After his funeral, I drove to the Himalayan Institute in Pennsylvania for a three-day Ayurvedic retreat meant to bring things back into balance. Thanks to 72 hours of vegetarian meals, yoga classes, and sessions with a holistic doctor, I returned home hopeful. But less than two weeks later, a chaplain from my local hospital called to inform me that my husband had been the victim of a hit-and-run. "Are you f—ing kidding me?" I shrieked.
At the hospital, when I saw his face, so bruised it was almost unrecognizable, I realized there was no right way to absorb this kind of pain. My life had become a cruel joke.
And yet. When Jason came home, he immediately began cracking wise. And that set the tone for how we regarded his situation: with levity and something like grace.
Him: "My arm hurts. Take your top off—it's the only thing that will help."
Me: "You got hit in a crosswalk at 7 A.M.? Dude, I think God smited you."

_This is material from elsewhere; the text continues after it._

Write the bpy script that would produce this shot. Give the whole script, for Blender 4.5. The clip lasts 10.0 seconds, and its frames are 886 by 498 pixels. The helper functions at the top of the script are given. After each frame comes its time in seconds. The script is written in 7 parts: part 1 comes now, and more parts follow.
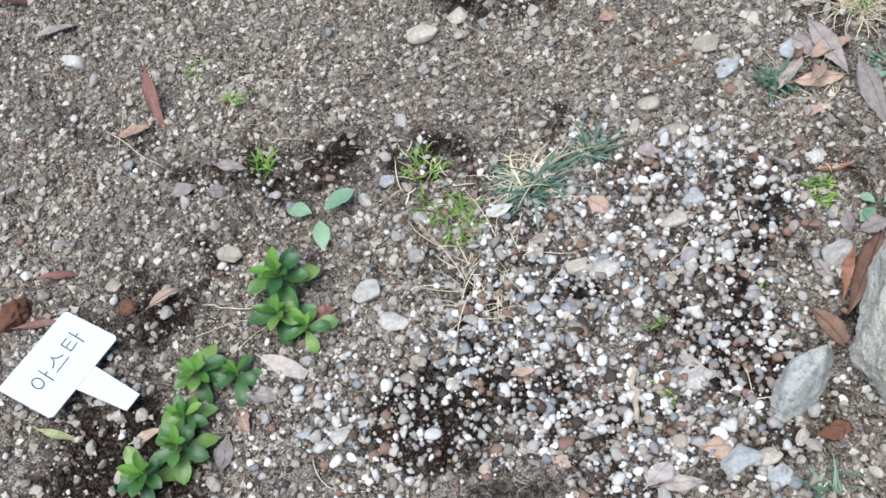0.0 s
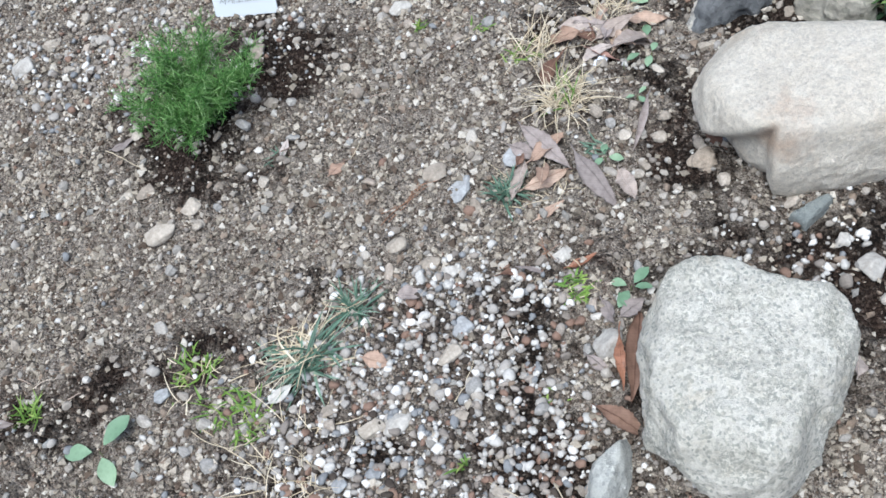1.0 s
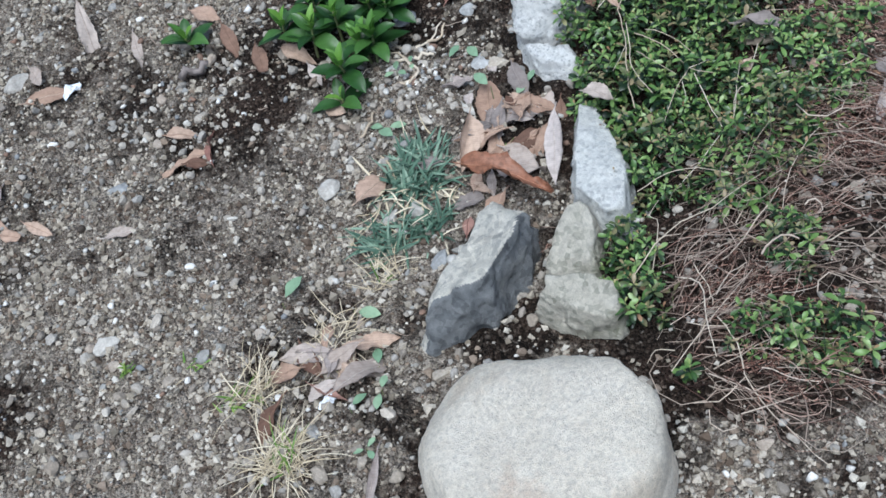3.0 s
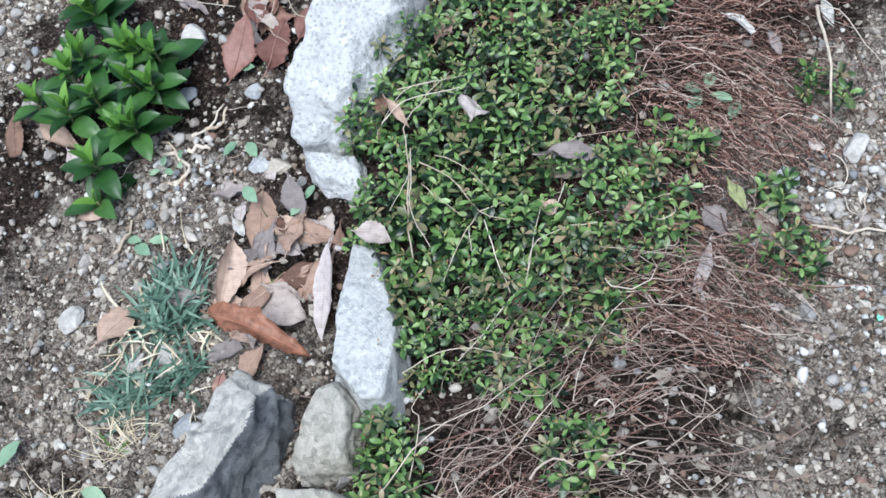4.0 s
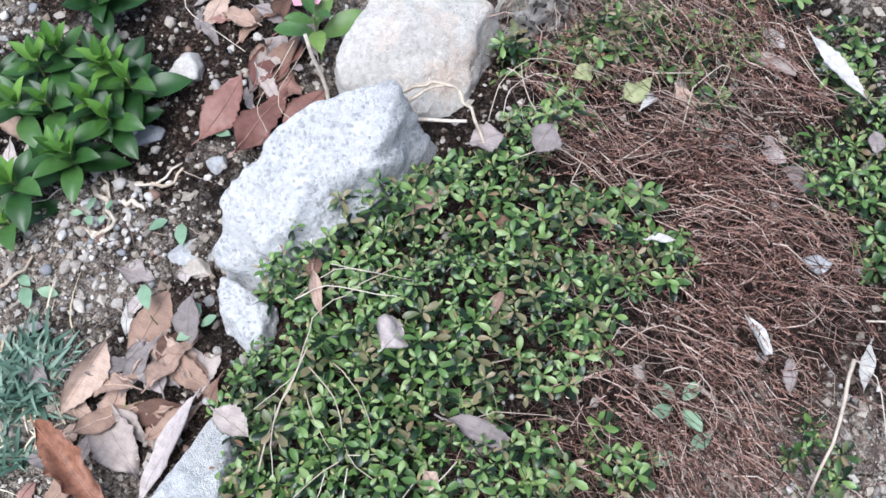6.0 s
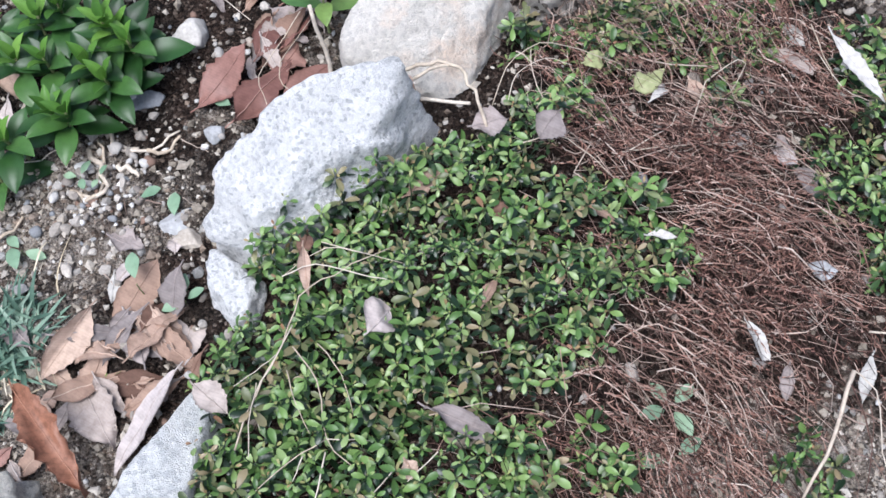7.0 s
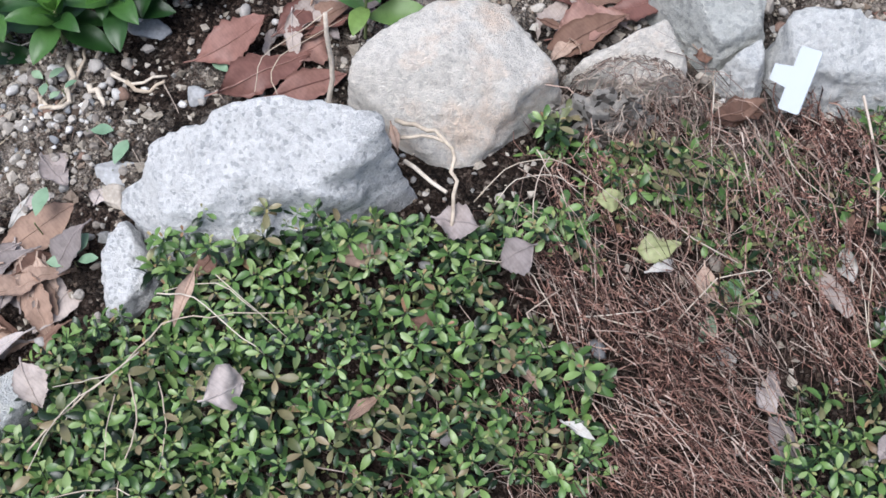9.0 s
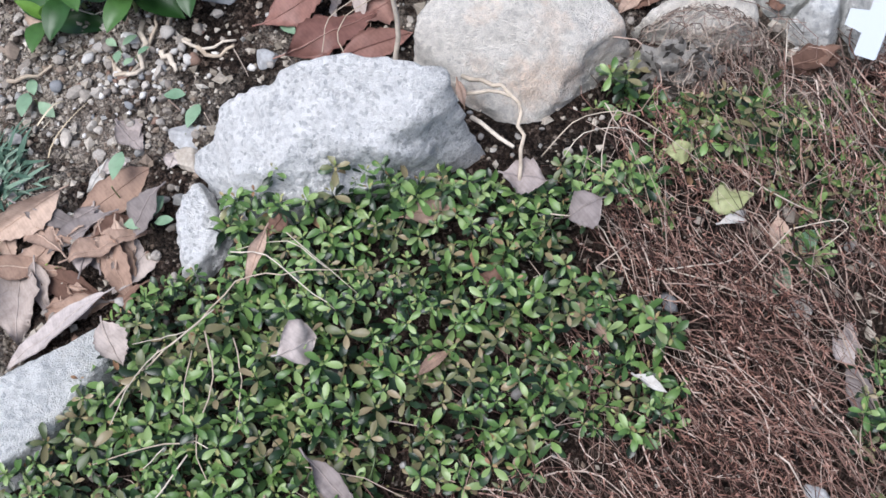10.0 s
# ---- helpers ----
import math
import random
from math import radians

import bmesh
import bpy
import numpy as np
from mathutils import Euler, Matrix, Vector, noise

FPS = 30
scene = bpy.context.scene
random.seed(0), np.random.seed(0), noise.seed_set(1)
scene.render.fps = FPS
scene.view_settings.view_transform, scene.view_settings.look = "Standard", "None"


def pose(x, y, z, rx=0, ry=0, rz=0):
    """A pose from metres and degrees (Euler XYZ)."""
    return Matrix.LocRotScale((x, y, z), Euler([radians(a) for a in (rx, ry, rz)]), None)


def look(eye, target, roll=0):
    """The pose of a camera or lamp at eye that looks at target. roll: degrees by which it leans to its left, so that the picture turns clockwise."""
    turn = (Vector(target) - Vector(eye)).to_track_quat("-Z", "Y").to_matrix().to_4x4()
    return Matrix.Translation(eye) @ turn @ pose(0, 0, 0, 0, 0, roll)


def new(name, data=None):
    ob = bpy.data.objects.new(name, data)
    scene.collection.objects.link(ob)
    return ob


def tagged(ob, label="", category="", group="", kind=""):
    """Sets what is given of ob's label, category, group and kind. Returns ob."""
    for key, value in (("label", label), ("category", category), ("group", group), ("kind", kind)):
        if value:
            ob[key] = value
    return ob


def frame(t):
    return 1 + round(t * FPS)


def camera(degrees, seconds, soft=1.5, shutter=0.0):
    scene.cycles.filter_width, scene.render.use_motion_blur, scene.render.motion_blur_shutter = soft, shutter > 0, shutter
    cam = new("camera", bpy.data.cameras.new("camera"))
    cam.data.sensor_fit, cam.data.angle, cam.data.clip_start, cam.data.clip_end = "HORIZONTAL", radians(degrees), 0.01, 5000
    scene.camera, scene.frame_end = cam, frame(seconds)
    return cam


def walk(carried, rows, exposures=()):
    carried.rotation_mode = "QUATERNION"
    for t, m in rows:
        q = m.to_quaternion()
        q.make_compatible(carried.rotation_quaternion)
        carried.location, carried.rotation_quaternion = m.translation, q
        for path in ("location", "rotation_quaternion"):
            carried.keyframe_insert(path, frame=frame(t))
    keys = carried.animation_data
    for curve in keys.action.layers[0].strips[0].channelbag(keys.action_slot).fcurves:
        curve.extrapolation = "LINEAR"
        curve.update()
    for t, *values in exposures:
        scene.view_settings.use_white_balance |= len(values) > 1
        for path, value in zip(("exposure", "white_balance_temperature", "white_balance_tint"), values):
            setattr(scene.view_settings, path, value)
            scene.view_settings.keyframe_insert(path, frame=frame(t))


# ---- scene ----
cam = camera(44.58, 10.0, soft=1.6)
PATH = [
    (0, (-1.0214, -1.0116, 1.0670), (-1.0494, -0.3503, 0.0660), -18.83),
    (0.3, (-0.9927, -1.0022, 1.0771), (-0.9422, -0.3314, 0.0834), -19.57),
    (0.5, (-0.9584, -0.9994, 1.0772), (-0.8611, -0.3250, 0.0894), -20.48),
    (0.8, (-0.9335, -0.9848, 1.0838), (-0.7692, -0.3225, 0.0967), -20.39),
    (1, (-0.9169, -0.9721, 1.0908), (-0.7350, -0.3057, 0.1096), -20.59),
    (1.2, (-0.9101, -0.9562, 1.0882), (-0.7196, -0.2842, 0.1124), -20.32),
    (1.5, (-0.8876, -0.9322, 1.0846), (-0.6881, -0.2561, 0.1134), -20.38),
    (1.8, (-0.8458, -0.9051, 1.0775), (-0.6266, -0.2232, 0.1147), -20.70),
    (2, (-0.7979, -0.8855, 1.0705), (-0.5667, -0.2056, 0.1091), -20.87),
    (2.2, (-0.7379, -0.8677, 1.0633), (-0.4878, -0.1847, 0.1089), -20.91),
    (2.5, (-0.6317, -0.8352, 1.0622), (-0.3593, -0.1467, 0.1179), -20.95),
    (2.7, (-0.5693, -0.8183, 1.0583), (-0.2845, -0.1290, 0.1181), -20.88),
    (3, (-0.4961, -0.8099, 1.0474), (-0.1889, -0.1328, 0.1055), -20.70),
    (3.2, (-0.4439, -0.8151, 1.0355), (-0.1255, -0.1407, 0.0954), -21.67),
    (4.3, (0.0277, -0.6094, 0.9668), (0.2575, -0.0451, -0.0670), -19.53),
    (4.5, (0.0664, -0.5719, 0.9620), (0.2908, -0.0158, -0.0775), -18.36),
    (4.8, (0.0993, -0.5481, 0.9619), (0.3249, 0.0003, -0.0814), -15.23),
    (5, (0.1378, -0.5403, 0.9602), (0.3495, 0.0127, -0.0835), -14.49),
    (5.3, (0.1800, -0.5246, 0.9584), (0.3744, 0.0357, -0.0848), -12.09),
    (5.5, (0.2050, -0.5071, 0.9599), (0.3672, 0.0667, -0.0815), -11.37),
    (5.7, (0.2373, -0.4763, 0.9657), (0.3556, 0.0898, -0.0857), -11.36),
    (6.8, (0.3009, -0.4320, 0.9326), (0.3489, 0.1201, -0.1318), -10.85),
    (7, (0.2945, -0.4414, 0.9355), (0.3492, 0.1065, -0.1307), -9.97),
    (7.2, (0.2735, -0.4434, 0.9390), (0.3317, 0.1012, -0.1287), -9.68),
    (7.4, (0.2773, -0.4327, 0.9393), (0.3380, 0.1089, -0.1298), -8.62),
    (7.5, (0.2981, -0.4224, 0.9305), (0.3542, 0.1178, -0.1396), -7.44),
    (7.7, (0.3434, -0.3844, 0.9141), (0.3894, 0.1490, -0.1598), -3.84),
    (7.9, (0.3961, -0.3472, 0.9020), (0.4161, 0.1840, -0.1738), -0.43),
    (8, (0.4171, -0.3270, 0.8943), (0.4238, 0.1978, -0.1849), 0.76),
    (8.2, (0.4414, -0.3047, 0.8874), (0.4179, 0.2178, -0.1927), 0.38),
    (8.4, (0.4530, -0.2848, 0.8889), (0.4116, 0.2260, -0.1961), 0.35),
    (8.5, (0.4572, -0.2802, 0.8866), (0.4111, 0.2298, -0.1986), 0.71),
    (8.7, (0.4574, -0.2735, 0.8803), (0.4014, 0.2329, -0.2062), 1.18),
    (9, (0.4565, -0.2680, 0.8715), (0.3846, 0.2224, -0.2214), 1.59),
    (9.3, (0.4632, -0.2713, 0.8682), (0.3786, 0.2170, -0.2247), 1.40),
    (9.5, (0.4545, -0.2721, 0.8774), (0.3540, 0.1979, -0.2221), -1.61),
    (9.7, (0.4526, -0.2829, 0.8829), (0.3262, 0.1819, -0.2162), -5.00),
    (10, (0.4638, -0.2788, 0.8680), (0.3149, 0.1675, -0.2359), -8.60),
]
walk(cam, [(t, look(eye, target, roll)) for t, eye, target, roll in PATH], [(0, 0.19, 5820, 5), (2, 0.18, 5620, 4), (3, -0.03, 5560, 3), (4.5, 0.36, 5540, 6), (7.5, 0.32, 5770, 11), (8, 0.29, 5780, 11), (8.5, 0.18, 5830, 10), (10, 0.12, 5870, 11)])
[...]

When a stranger asked how he broke his arm, he said: "Arm wrestling with my mother-in-law. I won."
We laughed every day, and despite all that we had endured, I was happy. I won't go so far as to say that his being run over was a gift. I will say that the accident reminded me how remarkable humor can be. My husband's laughter is like medicine. When times get tough, he finds the funny—and I just lean in for the joke.